• Data records
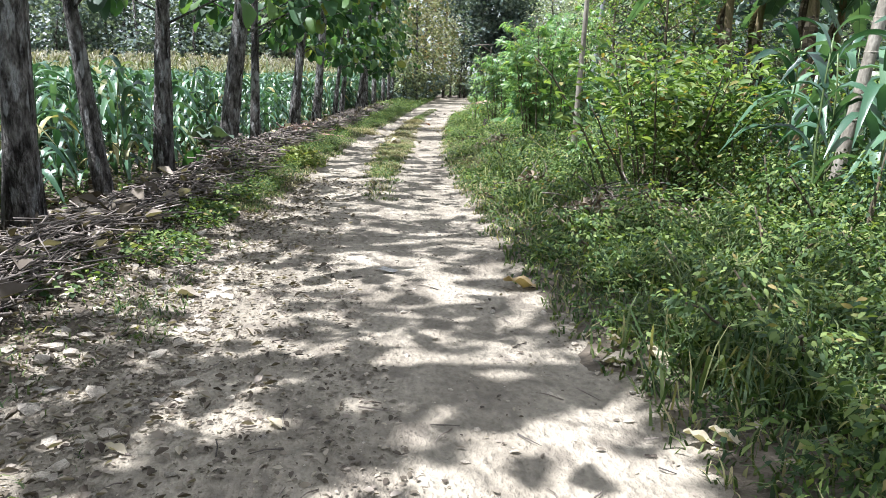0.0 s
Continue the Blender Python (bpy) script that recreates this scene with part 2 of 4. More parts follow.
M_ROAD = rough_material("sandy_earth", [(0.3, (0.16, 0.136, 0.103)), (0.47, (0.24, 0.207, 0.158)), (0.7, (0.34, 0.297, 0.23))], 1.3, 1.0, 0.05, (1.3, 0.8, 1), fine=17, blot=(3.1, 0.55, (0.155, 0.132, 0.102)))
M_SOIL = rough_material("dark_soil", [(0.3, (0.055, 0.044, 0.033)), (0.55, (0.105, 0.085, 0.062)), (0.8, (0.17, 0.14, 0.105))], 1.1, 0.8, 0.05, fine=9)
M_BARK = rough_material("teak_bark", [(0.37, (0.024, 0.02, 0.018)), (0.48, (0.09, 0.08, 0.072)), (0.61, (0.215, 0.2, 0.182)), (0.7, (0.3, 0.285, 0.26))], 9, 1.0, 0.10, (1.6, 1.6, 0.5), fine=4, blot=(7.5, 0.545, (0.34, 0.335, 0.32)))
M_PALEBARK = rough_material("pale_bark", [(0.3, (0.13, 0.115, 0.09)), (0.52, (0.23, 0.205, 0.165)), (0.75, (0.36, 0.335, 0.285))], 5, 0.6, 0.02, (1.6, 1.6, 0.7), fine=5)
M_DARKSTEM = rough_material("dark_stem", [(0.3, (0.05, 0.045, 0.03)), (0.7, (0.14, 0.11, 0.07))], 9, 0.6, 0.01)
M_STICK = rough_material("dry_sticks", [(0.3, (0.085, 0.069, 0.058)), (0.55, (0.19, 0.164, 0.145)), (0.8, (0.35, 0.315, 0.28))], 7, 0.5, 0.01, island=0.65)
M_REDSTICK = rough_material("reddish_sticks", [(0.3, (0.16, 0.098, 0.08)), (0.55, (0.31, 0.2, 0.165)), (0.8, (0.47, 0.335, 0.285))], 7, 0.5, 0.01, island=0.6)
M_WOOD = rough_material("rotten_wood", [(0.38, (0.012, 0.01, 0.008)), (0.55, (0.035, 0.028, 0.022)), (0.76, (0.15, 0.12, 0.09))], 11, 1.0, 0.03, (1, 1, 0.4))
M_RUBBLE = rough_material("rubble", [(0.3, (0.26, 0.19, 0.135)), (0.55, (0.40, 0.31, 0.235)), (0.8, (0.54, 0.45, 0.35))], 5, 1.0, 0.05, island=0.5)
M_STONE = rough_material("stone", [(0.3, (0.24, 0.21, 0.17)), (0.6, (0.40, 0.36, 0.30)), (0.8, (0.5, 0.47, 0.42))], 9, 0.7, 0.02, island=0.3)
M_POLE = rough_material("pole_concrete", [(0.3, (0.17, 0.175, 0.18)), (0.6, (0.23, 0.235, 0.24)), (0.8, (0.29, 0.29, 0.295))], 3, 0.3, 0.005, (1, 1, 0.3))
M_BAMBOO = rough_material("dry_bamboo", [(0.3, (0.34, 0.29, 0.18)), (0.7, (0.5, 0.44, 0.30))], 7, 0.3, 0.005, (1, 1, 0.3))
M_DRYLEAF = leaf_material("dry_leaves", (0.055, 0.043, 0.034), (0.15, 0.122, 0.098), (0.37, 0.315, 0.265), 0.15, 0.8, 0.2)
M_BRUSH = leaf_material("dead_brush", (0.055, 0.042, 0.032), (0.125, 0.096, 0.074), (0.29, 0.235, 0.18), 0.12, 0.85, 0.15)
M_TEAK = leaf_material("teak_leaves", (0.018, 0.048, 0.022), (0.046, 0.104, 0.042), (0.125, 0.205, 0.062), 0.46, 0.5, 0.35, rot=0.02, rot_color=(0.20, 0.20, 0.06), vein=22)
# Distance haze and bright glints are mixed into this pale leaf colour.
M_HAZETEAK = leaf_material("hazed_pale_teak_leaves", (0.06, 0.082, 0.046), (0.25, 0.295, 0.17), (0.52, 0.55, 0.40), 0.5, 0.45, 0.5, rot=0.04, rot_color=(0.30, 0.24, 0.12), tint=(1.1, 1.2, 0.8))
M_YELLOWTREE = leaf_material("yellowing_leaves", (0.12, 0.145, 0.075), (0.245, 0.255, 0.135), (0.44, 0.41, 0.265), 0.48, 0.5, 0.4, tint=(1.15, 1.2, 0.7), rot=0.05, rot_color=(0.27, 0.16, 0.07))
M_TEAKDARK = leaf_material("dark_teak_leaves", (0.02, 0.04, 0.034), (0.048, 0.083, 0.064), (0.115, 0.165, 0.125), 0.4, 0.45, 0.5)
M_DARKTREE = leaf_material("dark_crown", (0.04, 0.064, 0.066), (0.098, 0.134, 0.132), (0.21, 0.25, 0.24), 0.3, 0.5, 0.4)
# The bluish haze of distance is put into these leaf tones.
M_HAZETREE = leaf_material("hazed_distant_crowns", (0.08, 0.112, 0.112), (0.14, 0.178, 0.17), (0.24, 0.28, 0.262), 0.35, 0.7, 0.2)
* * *
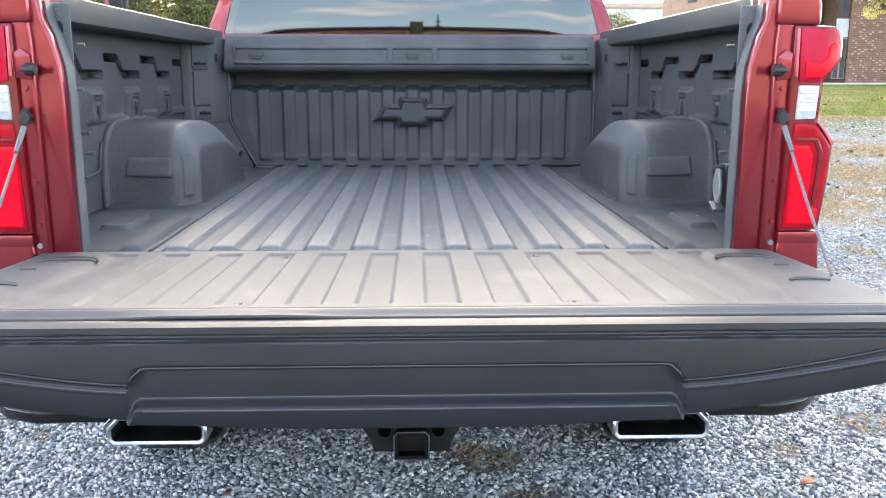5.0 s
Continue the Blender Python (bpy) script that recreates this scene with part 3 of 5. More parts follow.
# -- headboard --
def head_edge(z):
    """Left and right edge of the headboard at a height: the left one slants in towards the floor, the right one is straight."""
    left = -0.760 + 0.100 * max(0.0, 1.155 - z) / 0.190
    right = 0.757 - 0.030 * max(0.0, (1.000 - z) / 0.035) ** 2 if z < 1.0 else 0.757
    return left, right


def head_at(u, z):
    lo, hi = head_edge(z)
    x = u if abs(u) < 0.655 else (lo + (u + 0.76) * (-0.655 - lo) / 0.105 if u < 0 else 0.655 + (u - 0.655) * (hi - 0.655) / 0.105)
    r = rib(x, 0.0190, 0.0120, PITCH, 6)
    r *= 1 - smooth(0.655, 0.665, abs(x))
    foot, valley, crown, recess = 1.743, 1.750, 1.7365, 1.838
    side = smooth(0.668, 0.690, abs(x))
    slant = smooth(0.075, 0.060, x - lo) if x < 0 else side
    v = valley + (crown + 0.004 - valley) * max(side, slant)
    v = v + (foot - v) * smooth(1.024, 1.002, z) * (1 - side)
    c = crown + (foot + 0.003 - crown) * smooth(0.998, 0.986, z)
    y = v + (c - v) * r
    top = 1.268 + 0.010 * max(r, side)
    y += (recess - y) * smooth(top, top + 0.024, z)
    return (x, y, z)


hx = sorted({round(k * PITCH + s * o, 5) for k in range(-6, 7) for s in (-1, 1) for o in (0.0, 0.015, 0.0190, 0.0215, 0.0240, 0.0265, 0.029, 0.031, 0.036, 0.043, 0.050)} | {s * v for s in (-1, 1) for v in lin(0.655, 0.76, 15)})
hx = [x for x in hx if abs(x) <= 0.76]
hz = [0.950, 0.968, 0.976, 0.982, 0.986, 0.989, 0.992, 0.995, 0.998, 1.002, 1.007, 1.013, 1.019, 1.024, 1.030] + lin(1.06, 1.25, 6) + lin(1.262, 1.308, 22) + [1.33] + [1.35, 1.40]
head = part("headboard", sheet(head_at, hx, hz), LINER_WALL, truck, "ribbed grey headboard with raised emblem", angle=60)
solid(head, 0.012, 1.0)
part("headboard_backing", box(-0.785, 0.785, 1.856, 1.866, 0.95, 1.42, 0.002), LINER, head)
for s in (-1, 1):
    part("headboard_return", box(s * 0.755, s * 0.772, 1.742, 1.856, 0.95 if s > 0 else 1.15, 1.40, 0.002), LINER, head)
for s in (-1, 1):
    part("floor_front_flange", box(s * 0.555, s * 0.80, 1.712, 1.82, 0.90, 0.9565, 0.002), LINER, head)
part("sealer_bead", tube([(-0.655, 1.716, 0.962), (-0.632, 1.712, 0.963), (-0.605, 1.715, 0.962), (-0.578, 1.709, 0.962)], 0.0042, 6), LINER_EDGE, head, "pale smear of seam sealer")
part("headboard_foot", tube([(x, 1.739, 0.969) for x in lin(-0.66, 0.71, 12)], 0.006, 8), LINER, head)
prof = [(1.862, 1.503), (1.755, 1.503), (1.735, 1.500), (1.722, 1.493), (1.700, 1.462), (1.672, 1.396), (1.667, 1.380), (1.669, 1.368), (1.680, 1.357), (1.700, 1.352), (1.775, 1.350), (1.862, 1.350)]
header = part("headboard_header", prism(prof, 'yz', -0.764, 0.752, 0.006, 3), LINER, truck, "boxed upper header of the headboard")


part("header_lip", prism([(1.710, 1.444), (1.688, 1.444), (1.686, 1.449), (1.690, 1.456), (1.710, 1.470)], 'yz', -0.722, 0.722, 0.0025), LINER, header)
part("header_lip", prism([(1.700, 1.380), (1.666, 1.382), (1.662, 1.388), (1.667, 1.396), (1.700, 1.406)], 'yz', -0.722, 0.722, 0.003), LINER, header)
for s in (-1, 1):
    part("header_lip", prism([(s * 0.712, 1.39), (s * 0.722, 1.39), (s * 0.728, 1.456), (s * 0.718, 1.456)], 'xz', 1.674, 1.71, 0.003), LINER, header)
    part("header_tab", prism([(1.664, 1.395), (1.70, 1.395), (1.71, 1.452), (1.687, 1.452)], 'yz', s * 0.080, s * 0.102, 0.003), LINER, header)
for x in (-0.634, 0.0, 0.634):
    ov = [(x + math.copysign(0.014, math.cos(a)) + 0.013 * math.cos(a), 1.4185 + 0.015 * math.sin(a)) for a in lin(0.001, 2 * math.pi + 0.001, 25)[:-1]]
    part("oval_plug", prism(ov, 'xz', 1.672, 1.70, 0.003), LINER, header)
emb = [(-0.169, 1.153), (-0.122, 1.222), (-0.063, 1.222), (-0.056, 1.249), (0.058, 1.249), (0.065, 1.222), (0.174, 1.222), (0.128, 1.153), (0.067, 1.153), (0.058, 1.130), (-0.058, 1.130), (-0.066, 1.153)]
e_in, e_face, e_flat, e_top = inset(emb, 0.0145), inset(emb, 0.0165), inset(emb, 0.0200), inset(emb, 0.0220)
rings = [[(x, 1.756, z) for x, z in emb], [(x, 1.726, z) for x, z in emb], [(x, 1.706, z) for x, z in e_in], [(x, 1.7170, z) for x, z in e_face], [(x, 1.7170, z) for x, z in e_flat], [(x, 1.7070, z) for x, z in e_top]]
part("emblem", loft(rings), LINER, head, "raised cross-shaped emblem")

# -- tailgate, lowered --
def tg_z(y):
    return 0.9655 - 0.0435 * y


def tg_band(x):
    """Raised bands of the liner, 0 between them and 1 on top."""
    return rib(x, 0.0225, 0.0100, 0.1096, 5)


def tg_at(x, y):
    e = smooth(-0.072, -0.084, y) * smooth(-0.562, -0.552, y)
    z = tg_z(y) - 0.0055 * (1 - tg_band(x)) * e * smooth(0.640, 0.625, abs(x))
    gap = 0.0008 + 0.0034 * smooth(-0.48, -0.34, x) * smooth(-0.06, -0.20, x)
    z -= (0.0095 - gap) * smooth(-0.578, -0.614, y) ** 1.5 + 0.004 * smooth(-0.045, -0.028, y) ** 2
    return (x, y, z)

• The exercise
Say how many lines of the data hold the string "scene". Reply with the number alone.

• The solution
2